Our joy and resistance is so profound because of what we’ve had to fight for just to exist. Because, you cannot appreciate queer joy until you can appreciate queer grief. 

  • Not being able to celebrate or grieve publicly for example
  • Being invisible…
  • Having to keep a relationship, your sexuality, or your gender identity a secret for fear of being put in danger. Or because there is so much internalized shame. 
  • Losing so many in our community to suicide, or murder…
  • Or a mass shooting like at the Pulse Nightclub in 2016.
  • This is still a daily struggle for most queer people in public spaces. 
  • We can still be fired in the state of North Carolina for even the suspicion of being queer. 

We are often told in our process of coming out, “It gets better.” But often, it either gets worse before it gets better or for some, it never gets better because of rejection and violence. 

Today, I am so thankful that as a country, we can marry whomever we choose regardless of gender thanks to the marriage equality achieved in 2015. 

But also, I am saddened because some people fought so hard for that, and then stopped fighting.

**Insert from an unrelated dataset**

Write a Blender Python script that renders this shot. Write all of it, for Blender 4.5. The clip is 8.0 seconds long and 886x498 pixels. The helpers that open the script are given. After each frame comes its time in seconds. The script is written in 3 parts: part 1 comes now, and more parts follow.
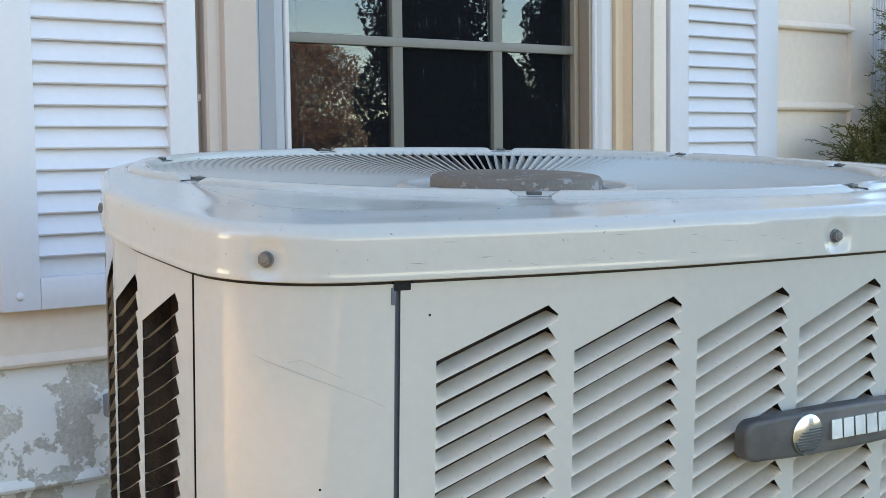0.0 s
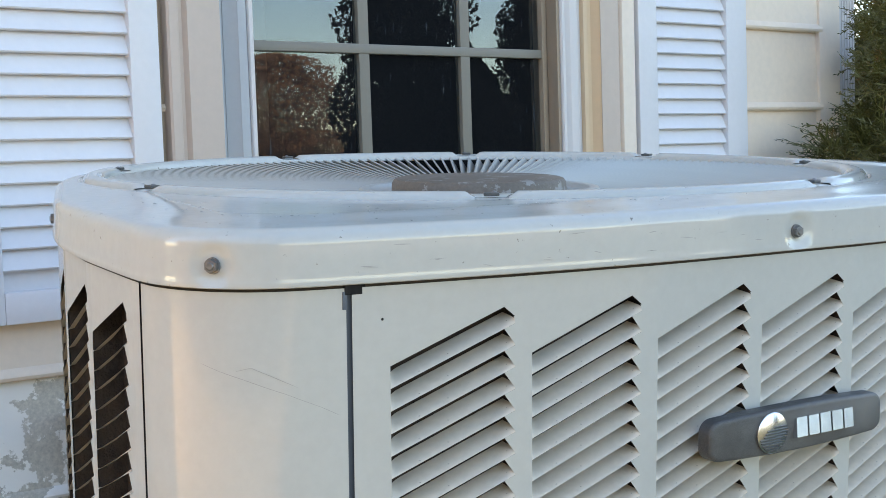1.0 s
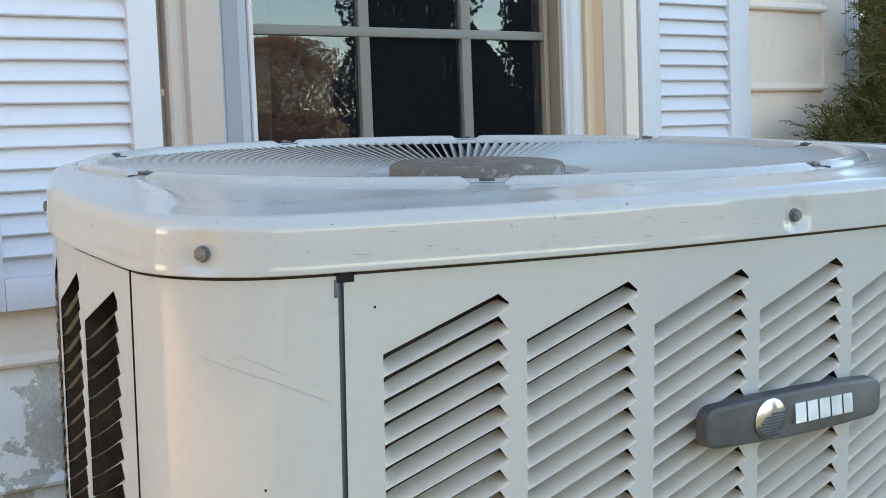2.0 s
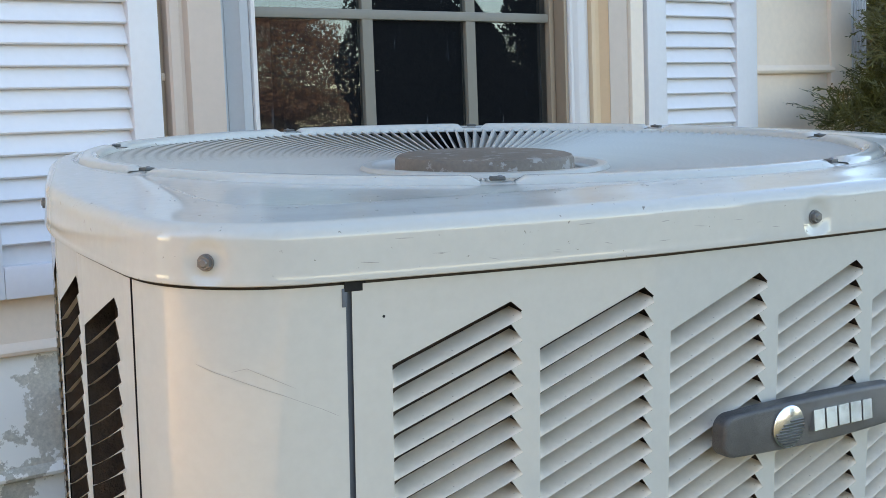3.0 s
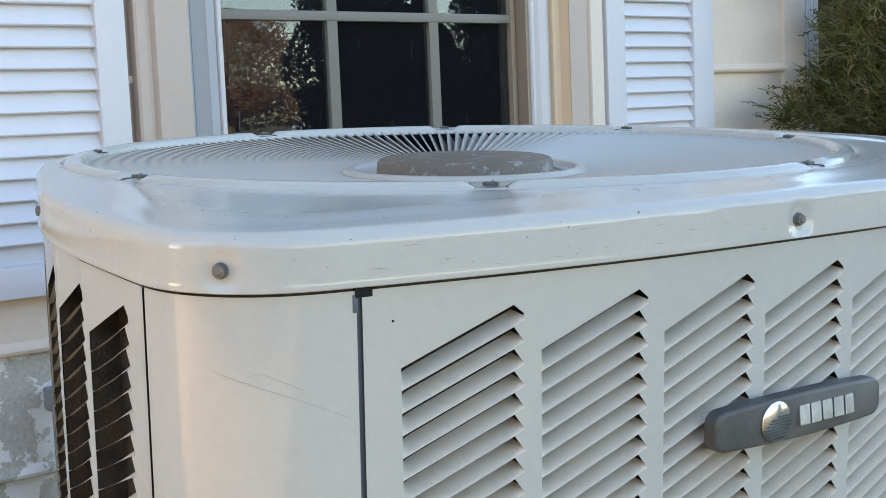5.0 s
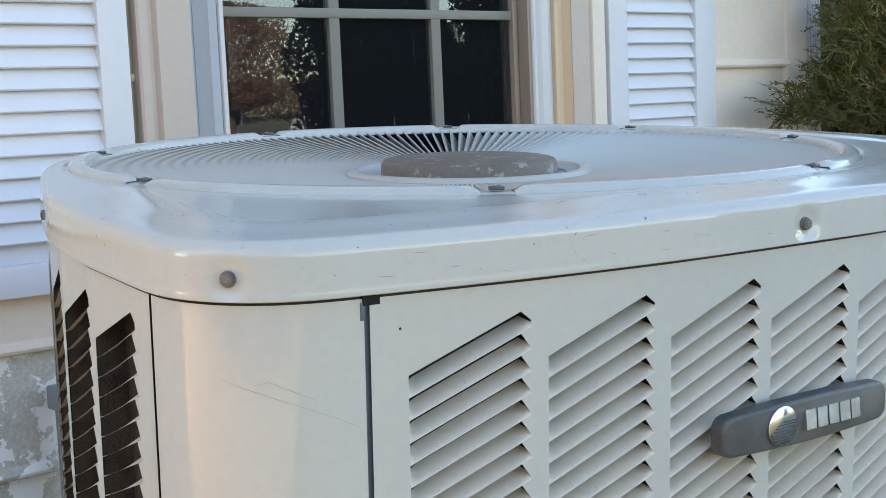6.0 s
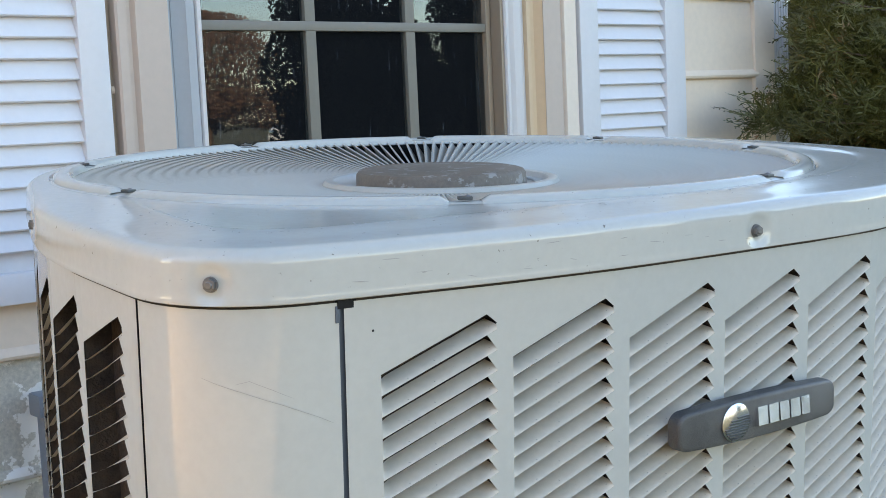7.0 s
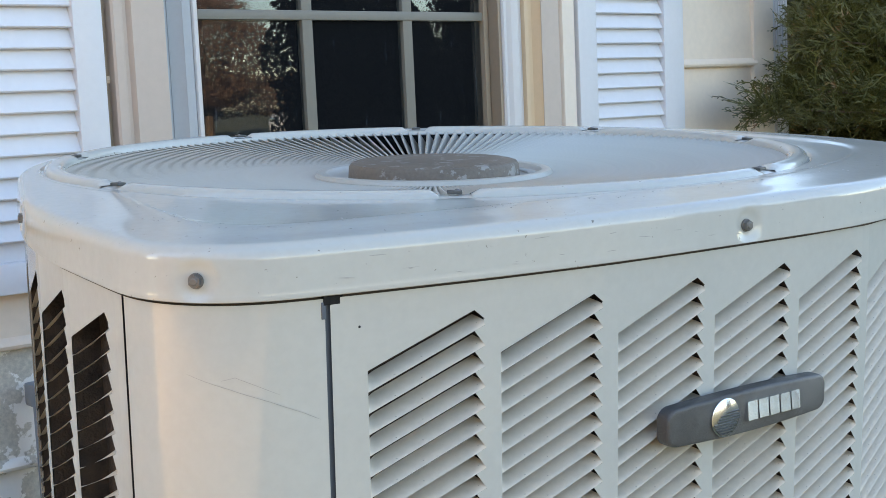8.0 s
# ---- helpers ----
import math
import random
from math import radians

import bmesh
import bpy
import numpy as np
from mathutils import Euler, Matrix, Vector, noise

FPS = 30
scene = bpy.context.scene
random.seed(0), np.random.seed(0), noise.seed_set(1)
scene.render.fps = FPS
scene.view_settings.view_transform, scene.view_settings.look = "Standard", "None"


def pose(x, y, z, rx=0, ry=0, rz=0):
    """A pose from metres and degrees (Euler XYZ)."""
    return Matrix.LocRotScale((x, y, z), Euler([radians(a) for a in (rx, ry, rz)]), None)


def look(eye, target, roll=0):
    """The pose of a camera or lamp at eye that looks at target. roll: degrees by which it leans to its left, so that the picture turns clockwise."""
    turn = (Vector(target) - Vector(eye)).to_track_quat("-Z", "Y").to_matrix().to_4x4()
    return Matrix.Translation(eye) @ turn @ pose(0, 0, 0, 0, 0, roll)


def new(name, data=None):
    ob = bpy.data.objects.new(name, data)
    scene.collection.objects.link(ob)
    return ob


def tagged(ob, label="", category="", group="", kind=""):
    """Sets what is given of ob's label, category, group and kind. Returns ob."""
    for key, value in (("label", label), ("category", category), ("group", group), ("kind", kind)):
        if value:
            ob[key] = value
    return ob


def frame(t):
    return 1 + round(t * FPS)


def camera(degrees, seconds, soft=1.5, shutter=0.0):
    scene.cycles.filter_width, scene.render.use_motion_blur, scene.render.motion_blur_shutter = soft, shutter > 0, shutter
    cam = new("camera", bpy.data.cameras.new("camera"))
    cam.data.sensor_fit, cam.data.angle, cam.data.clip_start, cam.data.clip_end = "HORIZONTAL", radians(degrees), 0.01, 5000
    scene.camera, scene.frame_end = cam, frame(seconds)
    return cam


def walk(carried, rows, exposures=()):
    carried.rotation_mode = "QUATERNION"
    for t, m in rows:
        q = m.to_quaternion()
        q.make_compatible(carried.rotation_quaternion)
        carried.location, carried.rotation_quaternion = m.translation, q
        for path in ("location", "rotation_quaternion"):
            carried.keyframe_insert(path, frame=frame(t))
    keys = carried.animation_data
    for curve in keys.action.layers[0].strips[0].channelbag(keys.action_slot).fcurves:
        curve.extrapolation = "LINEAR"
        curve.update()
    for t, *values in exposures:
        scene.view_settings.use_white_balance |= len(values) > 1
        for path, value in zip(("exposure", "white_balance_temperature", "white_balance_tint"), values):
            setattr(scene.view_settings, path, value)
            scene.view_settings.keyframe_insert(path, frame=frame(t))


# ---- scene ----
cam = camera(38.0, 8.0, soft=0.6)
PATH = [
    (0, (-2.5895, -2.0999, 0.9515), (-1.4032, -0.4967, 0.8009), -0.76),
    (0.5, (-2.5801, -2.1050, 0.9413), (-1.3747, -0.5136, 0.8216), -1.61),
    (1, (-2.5663, -2.0973, 0.9457), (-1.3539, -0.5126, 0.8081), -1.87),
    (1.5, (-2.5561, -2.0953, 0.9432), (-1.3462, -0.5105, 0.7867), -2.07),
    (1.7, (-2.5547, -2.0954, 0.9453), (-1.3472, -0.5089, 0.7865), -2.12),
    (2.8, (-2.5549, -2.0803, 0.9524), (-1.3586, -0.4892, 0.7592), -2.12),
    (3, (-2.5428, -2.0700, 0.9639), (-1.3431, -0.4825, 0.7624), -2.12),
    (3.5, (-2.5662, -2.0509, 0.9791), (-1.3613, -0.4694, 0.7619), -2.18),
    (4, (-2.5716, -2.0418, 0.9641), (-1.3564, -0.4692, 0.7402), -2.26),
    (4.5, (-2.5842, -2.0646, 0.9729), (-1.3202, -0.5291, 0.7613), -2.27),
    (4.7, (-2.5825, -2.0659, 0.9732), (-1.3192, -0.5296, 0.7639), -2.36),
    (5.8, (-2.5859, -2.0620, 0.9779), (-1.3257, -0.5240, 0.7624), -2.48),
    (6, (-2.5849, -2.0615, 0.9822), (-1.3245, -0.5245, 0.7609), -2.50),
    (6.5, (-2.6174, -2.1002, 0.9891), (-1.3246, -0.5879, 0.7846), -2.54),
    (7, (-2.6128, -2.1036, 0.9862), (-1.3249, -0.5879, 0.7767), -2.61),
    (7.5, (-2.6078, -2.1040, 0.9875), (-1.3210, -0.5887, 0.7681), -2.62),
    (8, (-2.6033, -2.1072, 0.9913), (-1.3191, -0.5913, 0.7615), -2.59),
]
walk(cam, [(t, look(eye, target, roll)) for t, eye, target, roll in PATH], [(0.0, 2.11, 7750, 14), (8.0, 2.11, 7750, 14)])

# ---- world and light: open shade on the north face, low warm sun behind the house ----
SUN_ELEVATION, SUN_AZIMUTH = radians(25), radians(-41)
world = bpy.data.worlds.new("sky")
scene.world = world
world.use_nodes = True
wn = world.node_tree
sky = wn.nodes.new("ShaderNodeTexSky")
sky.sky_type = "NISHITA"
sky.sun_disc = False
sky.sun_elevation, sky.sun_rotation = SUN_ELEVATION, SUN_AZIMUTH
sky.air_density, sky.dust_density, sky.ozone_density = 1.0, 0.3, 2.6
wn.nodes["Background"].inputs["Strength"].default_value = 0.15
wn.links.new(sky.outputs["Color"], wn.nodes["Background"].inputs["Color"])
sun = new("sun", bpy.data.lights.new("sun", "SUN"))
sun.data.energy, sun.data.angle, sun.data.color = 4.5, radians(0.6), (1.0, 0.80, 0.58)
sun_way = Vector((math.sin(SUN_AZIMUTH) * math.cos(SUN_ELEVATION), math.cos(SUN_AZIMUTH) * math.cos(SUN_ELEVATION), math.sin(SUN_ELEVATION)))
sun.matrix_world = look(sun_way * 30, (0, 0, 0))

# ---- materials ----


def material(name, color, rough=0.5, metal=0.0, grain=40.0, tone=0.08, stain=None, stain_scale=3.0, stain_cut=(0.5, 0.7),
             bump=0.1, bump_scale=200.0, spec=0.5, stretch=(1, 1, 1), rnd=0.0, coat=0.0, fine=0.5, film=0.0):
    """Principled surface: base colour varied at two scales, optional stain of its own shape, fine relief."""
    m = bpy.data.materials.new(name)
    m.use_nodes = True
    nt = m.node_tree
    n, l = nt.nodes, nt.links
    b = n["Principled BSDF"]
    b.inputs["Metallic"].default_value = metal
    b.inputs["Specular IOR Level"].default_value = spec
    b.inputs["Coat Weight"].default_value = coat
    tc = n.new("ShaderNodeTexCoord")
    mp = n.new("ShaderNodeMapping")
    mp.inputs["Scale"].default_value = stretch
    l.new(tc.outputs["Object"], mp.inputs["Vector"])

    def noise_tex(scale, detail=4.0, rough_=0.6):
        t = n.new("ShaderNodeTexNoise")
        t.inputs["Scale"].default_value, t.inputs["Detail"].default_value, t.inputs["Roughness"].default_value = scale, detail, rough_
        l.new(mp.outputs["Vector"], t.inputs["Vector"])
        return t

    def mixer(kind, fac, a, c):
        x = n.new("ShaderNodeMix")
        x.data_type, x.blend_type = "RGBA", kind
        for sock, v in ((x.inputs[0], fac), (x.inputs[6], a), (x.inputs[7], c)):
            if hasattr(v, "links"):
                l.new(v, sock)
            else:
                sock.default_value = v
        return x.outputs[2]

    big, small = noise_tex(grain * 0.06, 3), noise_tex(grain * 4, 3)
    ramp = n.new("ShaderNodeMapRange")
    ramp.inputs["From Min"].default_value, ramp.inputs["From Max"].default_value = 0.3, 0.7
    ramp.inputs["To Min"].default_value, ramp.inputs["To Max"].default_value = 1 - tone, 1 + tone
    l.new(big.outputs["Fac"], ramp.inputs["Value"])
    ramp2 = n.new("ShaderNodeMapRange")
    ramp2.inputs["From Min"].default_value, ramp2.inputs["From Max"].default_value = 0.3, 0.7
    ramp2.inputs["To Min"].default_value, ramp2.inputs["To Max"].default_value = 1 - tone * fine, 1 + tone * fine
    l.new(small.outputs["Fac"], ramp2.inputs["Value"])
    mul = n.new("ShaderNodeMath")
    mul.operation = "MULTIPLY"
    l.new(ramp.outputs["Result"], mul.inputs[0])
    l.new(ramp2.outputs["Result"], mul.inputs[1])
    val = mul.outputs[0]
    if rnd:
        oi = n.new("ShaderNodeObjectInfo")
        rr = n.new("ShaderNodeMapRange")
        rr.inputs["To Min"].default_value, rr.inputs["To Max"].default_value = 1 - rnd, 1 + rnd
        l.new(oi.outputs["Random"], rr.inputs["Value"])
        m2 = n.new("ShaderNodeMath")
        m2.operation = "MULTIPLY"
        l.new(val, m2.inputs[0])
        l.new(rr.outputs["Result"], m2.inputs[1])
        val = m2.outputs[0]
    vm = n.new("ShaderNodeVectorMath")
    vm.operation = "SCALE"
    vm.inputs[0].default_value = color
    l.new(val, vm.inputs["Scale"])
    out = vm.outputs["Vector"]
    b.inputs["Roughness"].default_value = rough
    if stain:
        st = noise_tex(stain_scale, 6, 0.65)
        sr = n.new("ShaderNodeMapRange")
        sr.inputs["From Min"].default_value, sr.inputs["From Max"].default_value = stain_cut
        l.new(st.outputs["Fac"], sr.inputs["Value"])
        out = mixer("MIX", sr.outputs["Result"], out, (*stain, 1))
    l.new(out, b.inputs["Base Color"])
    rv = n.new("ShaderNodeMapRange")
    rv.inputs["To Min"].default_value, rv.inputs["To Max"].default_value = rough * 0.8, min(1, rough * 1.25)
    l.new(small.outputs["Fac"], rv.inputs["Value"])
    l.new(rv.outputs["Result"], b.inputs["Roughness"])
    if film:  # settled dust dulls the faces that look up
        ge, sp, up, ad = n.new("ShaderNodeNewGeometry"), n.new("ShaderNodeSeparateXYZ"), n.new("ShaderNodeMapRange"), n.new("ShaderNodeMath")
        l.new(ge.outputs["Normal"], sp.inputs[0])
        up.inputs["From Min"].default_value, up.inputs["From Max"].default_value, up.inputs["To Max"].default_value = 0.75, 0.98, film
        l.new(sp.outputs["Z"], up.inputs["Value"])
        l.new(rv.outputs["Result"], ad.inputs[0])
        l.new(up.outputs["Result"], ad.inputs[1])
        l.new(ad.outputs[0], b.inputs["Roughness"])
    if bump:
        bt = noise_tex(bump_scale, 3)
        bp = n.new("ShaderNodeBump")
        bp.inputs["Strength"].default_value, bp.inputs["Distance"].default_value = bump, 0.002
        l.new(bt.outputs["Fac"], bp.inputs["Height"])
        l.new(bp.outputs["Normal"], b.inputs["Normal"])
    return m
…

To this I say, we cannot stop fighting. Because trans women of color are still being murdered in the streets. Because I can be happily married to my wife, and don’t know whether it’s safe to talk about that happiness publicly. Because I have to use pronouns and a name that do not fit my gender identity for my own safety when I’m at my day job. 

Queer love is an act of resistance against the powers of this world that say we should not exist and that we should not celebrate who we are. This is a love to be celebrated, to be cherished, to be shouted from the rooftops because we haven’t always had the luxury of loving out loud. Of drinking wine in celebration at a wedding that used to be forbidden.

Pride means so much more to me than it did a few years ago. Some days it feels like we will never overcome all the oppression especially under this current political administration. But, when I see that glimmer of hope within the LGBTQ community, I know we will one day live in a world where we can be fully ourselves. Amen and amen.